84. La alegría del Evangelio es esa
que nada ni nadie nos podrá quitar (cf. Jn 16,22). Los males de nuestro
mundo –y los de la Iglesia– no deberían ser excusas para reducir nuestra
entrega y nuestro fervor. Mirémoslos como desafíos para crecer. Además, la
mirada creyente es capaz de reconocer la luz que siempre derrama el Espíritu
Santo en medio de la oscuridad, sin olvidar que «donde abundó el pecado
sobreabundó la gracia» (Rm 5,20). Nuestra fe es desafiada a vislumbrar
el vino en que puede convertirse el agua y a descubrir el trigo que crece en
medio de la cizaña. A cincuenta años del Concilio Vaticano II, aunque nos
duelan las miserias de nuestra época y estemos lejos de optimismos ingenuos, el
mayor realismo no debe significar menor confianza en el Espíritu ni menor
generosidad. En ese sentido, podemos volver a escuchar las palabras del beato
Juan XXIII en aquella admirable jornada del 11 de octubre de 1962: «Llegan, a
veces, a nuestros oídos, hiriéndolos, ciertas insinuaciones de algunas personas
que, aun en su celo ardiente, carecen del sentido de la discreción y de la
medida. Ellas no ven en los tiempos modernos sino prevaricación y ruina […] Nos
parece justo disentir de tales profetas de calamidades, avezados a anunciar
siempre infaustos acontecimientos, como si el fin de los tiempos estuviese
inminente. En el presente momento histórico, la Providencia nos está llevando a
un nuevo orden de relaciones humanas que, por obra misma de los hombres pero
más aún por encima de sus mismas intenciones, se encaminan al cumplimiento de
planes superiores e inesperados; pues todo, aun las humanas adversidades,
aquélla lo dispone para mayor bien de la Iglesia».[65]
85. Una de las tentaciones más
serias que ahogan el fervor y la audacia es la conciencia de derrota que nos
convierte en pesimistas quejosos y desencantados con cara de vinagre. Nadie
puede emprender una lucha si de antemano no confía plenamente en el triunfo. El
que comienza sin confiar perdió de antemano la mitad de la batalla y entierra
sus talentos. Aun con la dolorosa conciencia de las propias fragilidades, hay
que seguir adelante sin declararse vencidos, y recordar lo que el Señor dijo a
san Pablo: «Te basta mi gracia, porque mi fuerza se manifiesta en la debilidad»
(2 Co 12,9). El triunfo cristiano es siempre una cruz, pero una cruz que
al mismo tiempo es bandera de victoria, que se lleva con una ternura combativa
ante los embates del mal. El mal espíritu de la derrota es hermano de la
tentación de separar antes de tiempo el trigo de la cizaña, producto de una
desconfianza ansiosa y egocéntrica.
86. Es cierto que en algunos
lugares se produjo una «desertificación» espiritual, fruto del proyecto de
sociedades que quieren construirse sin Dios o que destruyen sus raíces cristianas.

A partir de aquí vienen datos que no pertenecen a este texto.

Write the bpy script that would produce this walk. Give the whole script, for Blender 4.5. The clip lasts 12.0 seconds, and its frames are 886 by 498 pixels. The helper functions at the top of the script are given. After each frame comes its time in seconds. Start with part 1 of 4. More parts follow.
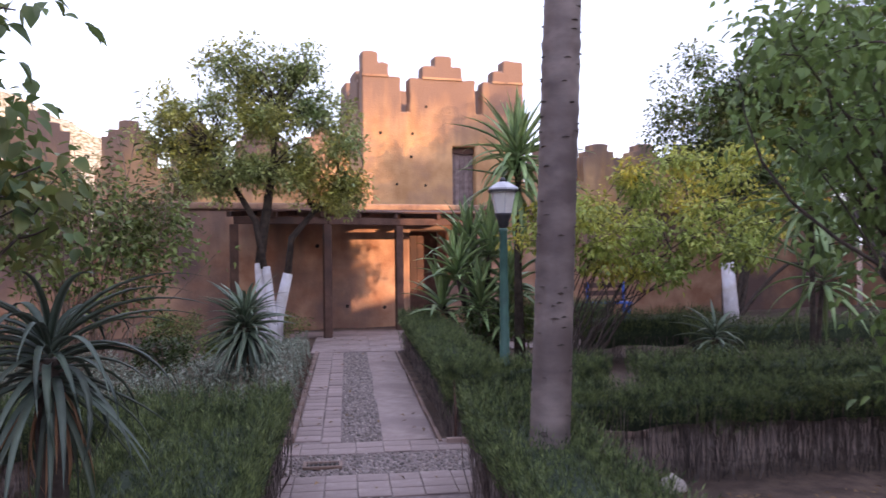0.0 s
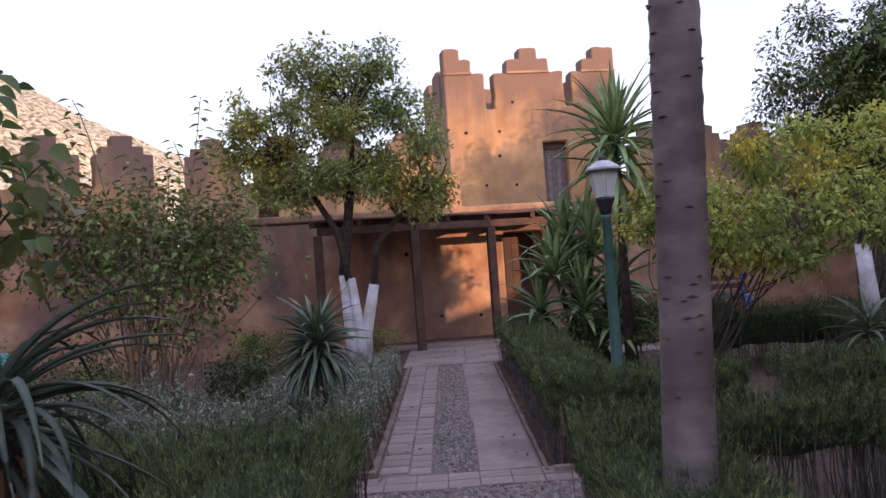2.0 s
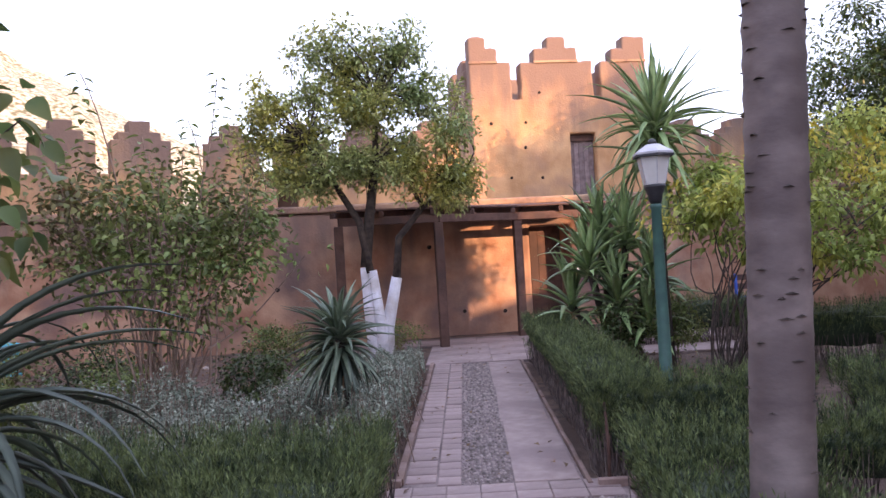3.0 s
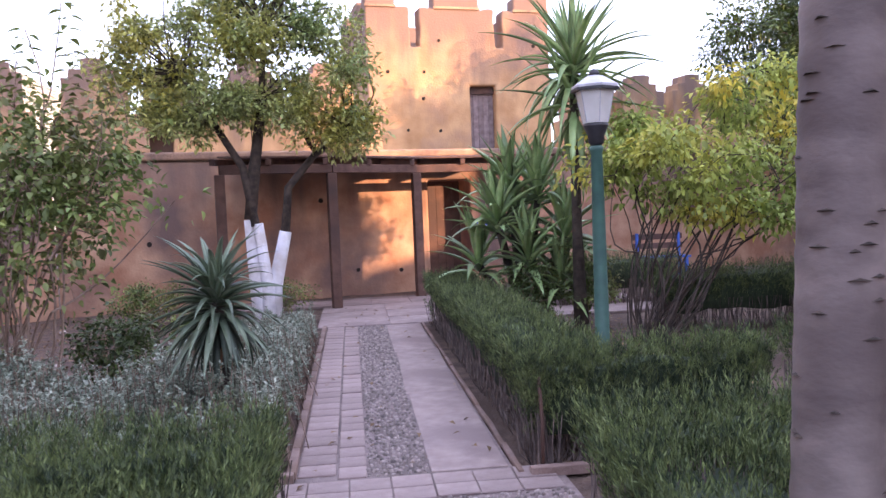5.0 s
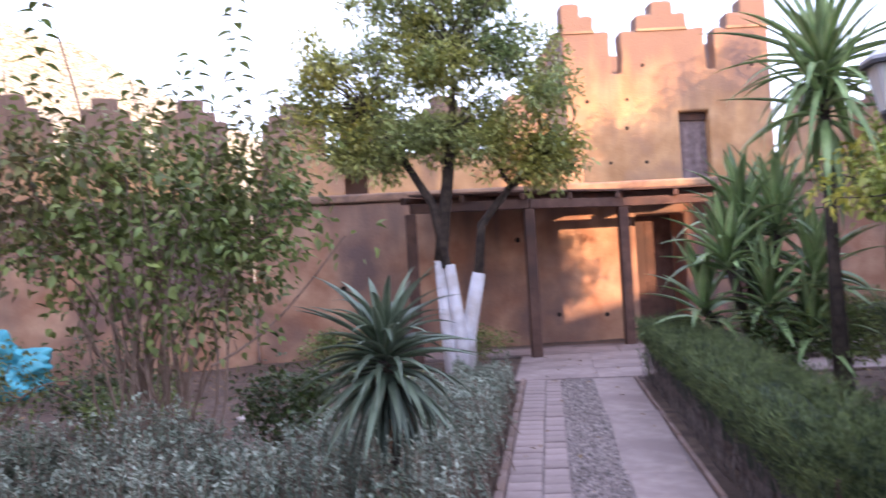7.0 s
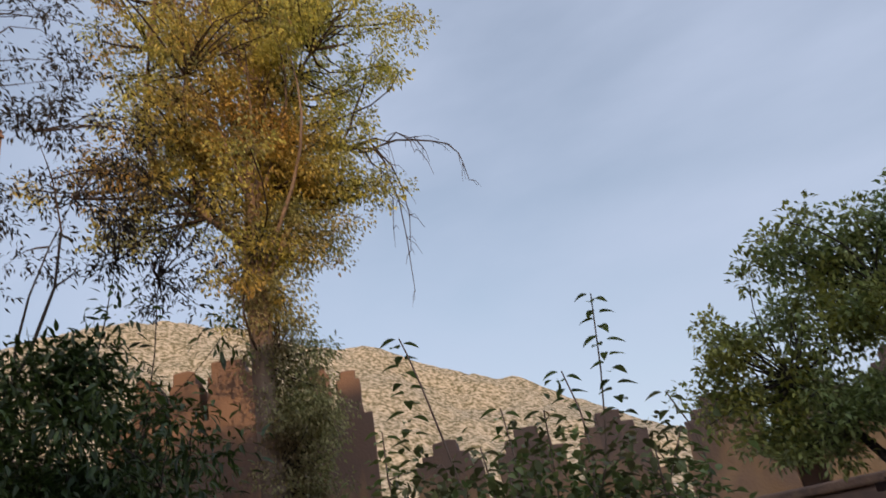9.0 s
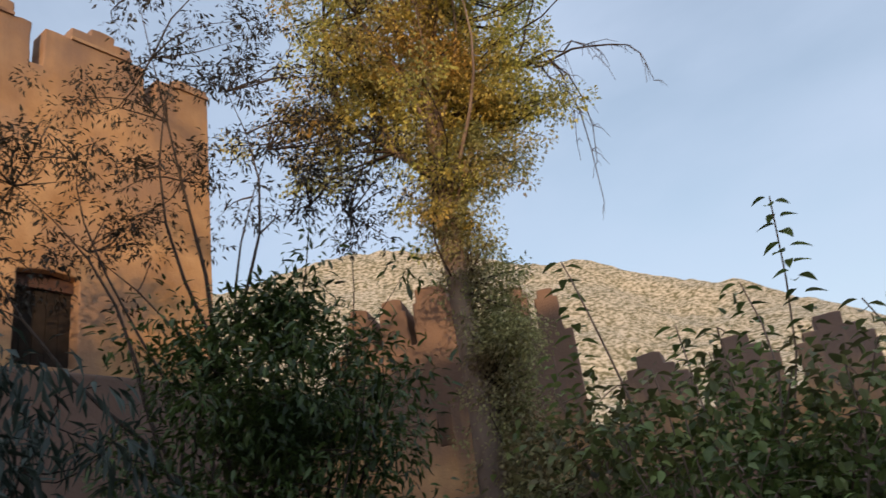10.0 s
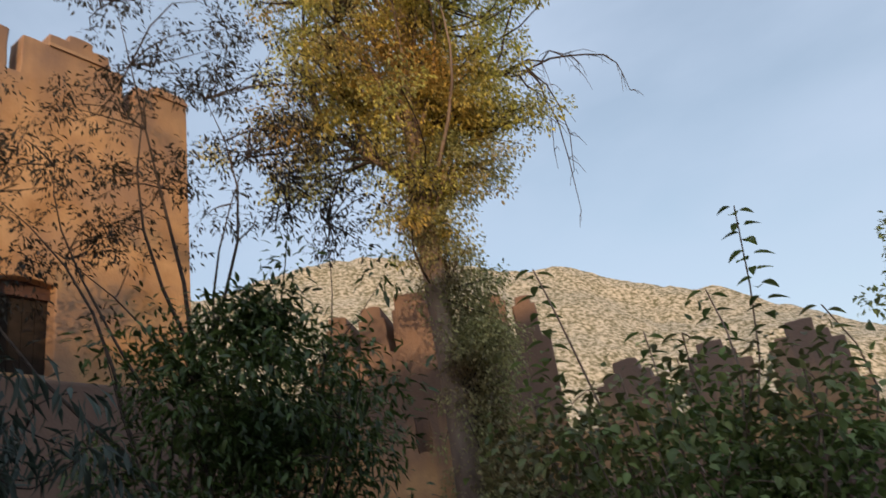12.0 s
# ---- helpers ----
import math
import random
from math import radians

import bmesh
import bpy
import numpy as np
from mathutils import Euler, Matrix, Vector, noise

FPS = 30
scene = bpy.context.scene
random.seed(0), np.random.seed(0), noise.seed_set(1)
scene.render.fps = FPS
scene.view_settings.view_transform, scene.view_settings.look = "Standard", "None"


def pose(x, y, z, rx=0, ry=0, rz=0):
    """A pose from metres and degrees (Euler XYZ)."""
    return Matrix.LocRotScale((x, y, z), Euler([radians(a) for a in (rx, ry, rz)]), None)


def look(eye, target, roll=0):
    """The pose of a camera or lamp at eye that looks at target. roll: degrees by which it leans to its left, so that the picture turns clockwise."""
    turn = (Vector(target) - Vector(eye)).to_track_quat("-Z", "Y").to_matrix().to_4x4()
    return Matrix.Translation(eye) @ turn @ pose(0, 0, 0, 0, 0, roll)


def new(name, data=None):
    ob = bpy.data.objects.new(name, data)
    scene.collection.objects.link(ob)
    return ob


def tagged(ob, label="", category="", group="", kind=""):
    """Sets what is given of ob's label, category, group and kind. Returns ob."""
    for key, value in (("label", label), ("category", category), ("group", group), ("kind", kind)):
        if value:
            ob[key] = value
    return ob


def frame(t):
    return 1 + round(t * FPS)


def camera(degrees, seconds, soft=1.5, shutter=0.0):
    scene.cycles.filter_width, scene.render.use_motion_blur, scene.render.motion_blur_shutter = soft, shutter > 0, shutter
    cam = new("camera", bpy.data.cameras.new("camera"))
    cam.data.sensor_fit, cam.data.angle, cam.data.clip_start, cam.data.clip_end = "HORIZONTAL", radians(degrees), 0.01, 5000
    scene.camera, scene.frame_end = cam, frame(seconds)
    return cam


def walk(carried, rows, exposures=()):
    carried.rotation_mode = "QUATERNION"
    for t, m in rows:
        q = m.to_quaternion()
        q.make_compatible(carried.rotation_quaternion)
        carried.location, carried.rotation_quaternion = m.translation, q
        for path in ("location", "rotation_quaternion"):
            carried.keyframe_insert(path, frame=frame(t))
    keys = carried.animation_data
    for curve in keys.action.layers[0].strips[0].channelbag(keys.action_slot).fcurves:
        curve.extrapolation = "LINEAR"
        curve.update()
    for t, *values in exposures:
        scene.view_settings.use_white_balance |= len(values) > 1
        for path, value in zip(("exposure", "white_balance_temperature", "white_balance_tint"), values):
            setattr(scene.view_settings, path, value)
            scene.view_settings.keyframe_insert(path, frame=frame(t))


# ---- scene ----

from collections import defaultdict

# ------------------------------------------------ camera and walk
cam = camera(58.4, 12.0, shutter=0.3)
ROWS = [
    (0.0, 0.150, 0.337, 1.559, -6.90, 0.01, 0.65),
    (0.5, 0.205, 0.590, 1.530, -2.34, 0.22, 1.10),
    (1.0, 0.228, 0.807, 1.521, -0.09, -1.48, 2.91),
    (1.5, 0.250, 1.025, 1.505, 0.73, -0.15, 3.98),
    (2.0, 0.290, 1.255, 1.485, 0.17, 0.83, 4.21),
    (2.5, 0.250, 1.475, 1.462, 1.53, 0.67, 3.50),
    (2.7, 0.223, 1.585, 1.460, 1.83, 0.66, 3.45),
    (4.3, 0.015, 2.305, 1.433, -4.31, -1.04, 2.85),
    (4.5, 0.005, 2.395, 1.420, -5.20, -1.48, 2.90),
    (5.0, 0.060, 2.655, 1.391, -6.63, -2.76, 2.40),
    (5.5, 0.080, 2.895, 1.361, -6.72, -2.02, 2.31),
    (6.0, 0.075, 3.172, 1.347, -4.01, -1.13, 2.64),
    (6.5, 0.085, 3.470, 1.337, -0.12, -0.67, 3.17),
    (7.0, 0.039, 3.725, 1.340, 7.64, 1.09, 3.43),
    (7.2, 0.018, 3.825, 1.350, 12.47, 2.52, 4.07),
    (7.5, -0.010, 3.968, 1.370, 20.65, 5.08, 5.39),
    (7.7, -0.010, 4.060, 1.384, 25.45, 7.14, 6.50),
    (9.3, 0.022, 4.682, 1.552, 42.81, 27.44, 8.86),
    (9.5, 0.042, 4.731, 1.536, 46.71, 24.84, 8.15),
    (10.0, 0.152, 4.830, 1.583, 55.75, 22.09, 7.82),
    (10.5, 0.216, 4.872, 1.577, 60.90, 23.67, 7.95),
    (11.0, 0.234, 4.819, 1.580, 61.77, 25.32, 8.08),
    (11.5, 0.229, 4.790, 1.572, 58.58, 25.84, 8.40),
    (12.0, 0.237, 4.815, 1.549, 54.45, 22.41, 8.27),
]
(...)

Allí «el mundo cristiano se está haciendo estéril, y se agota como una tierra
sobreexplotada, que se convierte en arena».[66]

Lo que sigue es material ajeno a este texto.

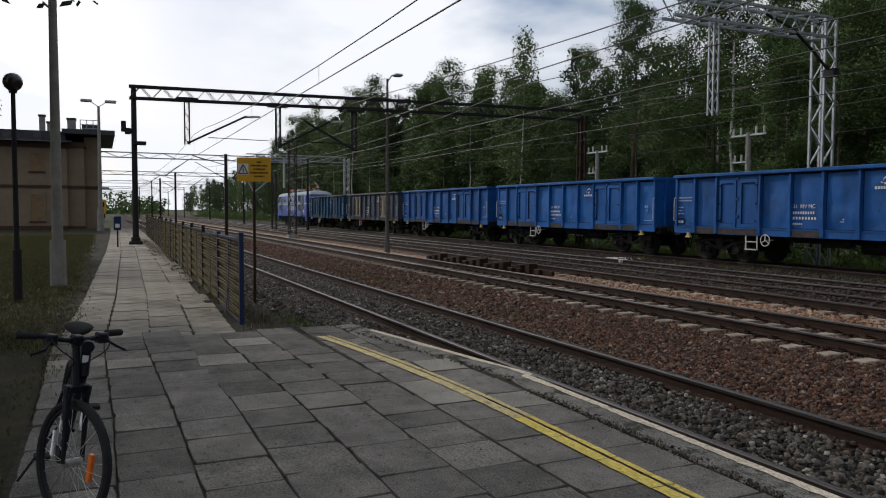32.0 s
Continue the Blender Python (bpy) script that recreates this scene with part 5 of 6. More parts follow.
main_signal(29.3, 13.35, 6.6, True, "banded signal post with a caged white lamp panel", False)
main_signal(26.3, 7.35, 8.3, True, "tall banded signal post with an offset lamp panel", True)
ss = thing("shunting_signal", pose(57.5, 17.0, -0.6, 0, 0, -78), "shunting signal with a white oval board on a striped post", "railway signal", group="railway signals")
for i in range(8):
    part("band", rod(B(), (0, 0, 0.3 + i * 0.55), (0, 0, 0.85 + i * 0.55), 0.09, 0.09, 10), M["band_bright"] if i % 2 == 0 else M["signal_white"], ss)
ov = B()
pts = [(0.42 * math.cos(6.283 * i / 24), 5.35 + (0.62 if math.sin(6.283 * i / 24) > 0 else -0.62) + 0.42 * math.sin(6.283 * i / 24)) for i in range(24)]
ov.faces.new([ov.verts.new((p[0] * 0.8, -0.05, p[1])) for p in pts])
bmesh.ops.solidify(ov, geom=list(ov.faces), thickness=0.06)
part("board", ov, M["signal_white"], ss)
part("foot", boxes((-0.2, 0.2, -0.2, 0.2, -0.2, 0.32)), M["dark_steel"], ss)

# the bracket that hangs into view over the second track
hb = thing("wire_bracket", pose(0, 0, 0), "black hanging bracket of the overhead line", "bracket")
lattice(hb, (31, 10.95, 6.75), (31, 10.95, 10.5), 0.5, 0.3, M["dark_steel"], 4, 0.1, 0.05)
part("arm", pipe(B(), [(31, 10.95, 6.8), (29.5, 10.95, 6.85), (27.6, 10.95, 7.6), (26.5, 10.95, 8.6)], 0.11), M["dark_steel"], hb)
part("arm", pipe(B(), [(28.0, 10.95, 7.3), (23.6, 10.95, 6.35)], 0.04), M["dark_steel"], hb)
part("arm", pipe(B(), [(24.6, 10.95, 6.3), (22.6, 10.95, 5.5)], 0.035), M["dark_steel"], hb)


# overhead wires: contact wire, messenger and droppers over each track
def catenary(y, zc, zm, x0, x1, span, label, phase=0.0):
    th = thing("overhead_line", pose(0, 0, 0), label, "overhead wire", kind="structure")
    part("contact_wire", pipe(B(), [(x, y + (0.2 if i % 2 else -0.2), zc) for i, x in enumerate(np.arange(x0, x1 + 1, span))], 0.017, 5), M["wire"], th)
    pts = []
    n = int((x1 - x0) / 5)
    for i in range(n + 1):
        x = x0 + 5 * i
        u = ((x - phase) / span) % 1.0
        pts.append((x, y, zm - 0.9 * 4 * u * (1 - u)))
    part("messenger_wire", pipe(B(), pts, 0.016, 5), M["wire"], th)
    for i, p in enumerate(pts):
        if i % 2 == 0 and -120 < p[0] < 120 and p[2] > zc + 0.05:
            part("dropper", rod(B(), (p[0], y, zc), p, 0.006, 0.006, 4), M["wire"], th)
    return th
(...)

En otros países, la resistencia violenta al cristianismo obliga a los
cristianos a vivir su fe casi a escondidas en el país que aman. Ésta es otra
forma muy dolorosa de desierto. También la propia familia o el propio lugar de
trabajo puede ser ese ambiente árido donde hay que conservar la fe y tratar de
irradiarla. Pero «precisamente a partir de la experiencia de este desierto, de
este vacío, es como podemos descubrir nuevamente la alegría de creer, su
importancia vital para nosotros, hombres y mujeres. En el desierto se vuelve a
descubrir el valor de lo que es esencial para vivir; así, en el mundo
contemporáneo, son muchos los signos de la sed de Dios, del sentido último de
la vida, a menudo manifestados de forma implícita o negativa. Y en el desierto
se necesitan sobre todo personas de fe que, con su propia vida, indiquen el
camino hacia la Tierra prometida y de esta forma mantengan viva la esperanza».[67] En
todo caso, allí estamos llamados a ser personas-cántaros para dar de beber a
los demás. A veces el cántaro se convierte en una pesada cruz, pero fue
precisamente en la cruz donde, traspasado, el Señor se nos entregó como fuente
de agua viva. ¡No nos dejemos robar la esperanza!